The Leicestershire-based company makes sensors that can be woven into jackets to alert the wearer of dangers such as noise or vibration.

A British start-up is taking on Honeywell and 3M, the American technology giants, in a race to get wearable technologies into the industrial workplace to protect at-risk workers.

Wearable Technologies, a company based in Leicestershire and set up in 2014, has signed an agreement to get its kit used by Bouygues, the French multinational industrial conglomerate.

Wearable Technologies produces high-tech-connected washable and detachable “looms” of electronics which can be woven into high-visibility workplace jackets fitted with sensors. They are aimed at alerting workers to dangers in order to protect them from occupational health issues such as noise or vibration damage.

The high-tech jackets also connect the wearers via a mobile network to a company’s nerve centre to tell managers of the worker’s location and to report issues to other similarly connected colleagues and can be used to monitor environmental issues in the workplace.
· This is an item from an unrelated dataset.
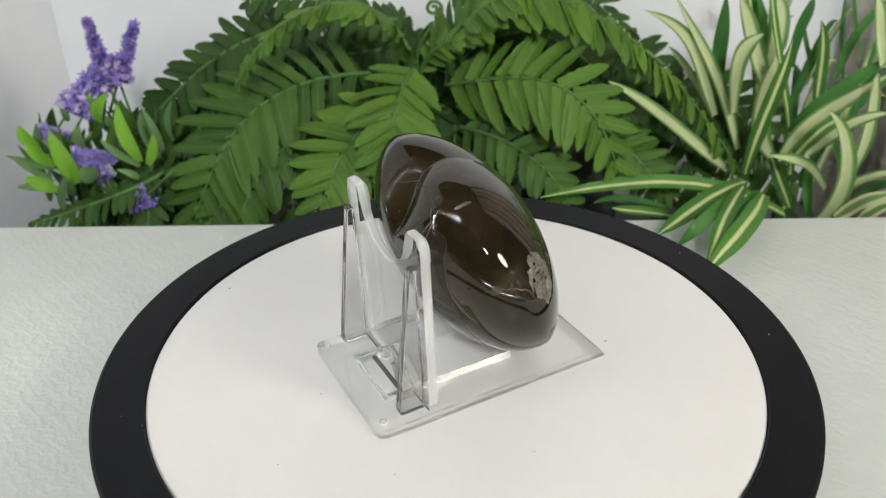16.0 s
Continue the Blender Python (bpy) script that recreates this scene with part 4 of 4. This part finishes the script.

Mark Bernstein, chief executive and a veteran of other UK tech start-ups said that it was the natural workplace progression of using the “internet of things” connecting people and devices in the so-called industry 4.0 highly digitised workplace of the future, or the fourth industrial revolution.

“We have the ‘connected home’ and the ‘connected car’. It’s about time we start looking at how we can use these advances to make our industrial working environments safer,” he said. “We should worry about worker safety before tracking what is in our fridges. The development of this technology can lead to predictive analytics to enable companies to identify high-risk situations before they cause incidents or accidents.”

Mr Bernstein cited figures showing 3,800 fatal industrial accidents across Europe per year. The latest figures in the UK report that 137 workers killed at work in 2016-17. Employer fines over workplace incidents from the Health & Safety Executive more than doubled last year to almost £77 million.

Wearable Technologies developed out of plans to produce wearable technology for cyclists. Retailer demand to keep prices low meant that the company was not able to make sufficient margin from the consumer market.

The kit developed for industrial companies costs between £50 and £1,000 per unit depending on the amount of technology in the jacket. It sources sensors from manufacturers such as Casella and Dräger and embeds them into its connected technology and then into garments produced by workwear manufacturers such as Pulsar and T2S. Industrial companies that have trialled Workable Technologies’ products include BP, ArcelorMittal and Severn Trent.

The company designs the kit in the UK and makes it in China. Mr Bernstein said that competitors in the race to what could become a multibillion-pound market include Honeywell and 3M. After a second round of private funding including investors looking at military applications, Mr Bernstein said that Wearable Technologies had a market value of £20 million of which he has retained 40 per cent.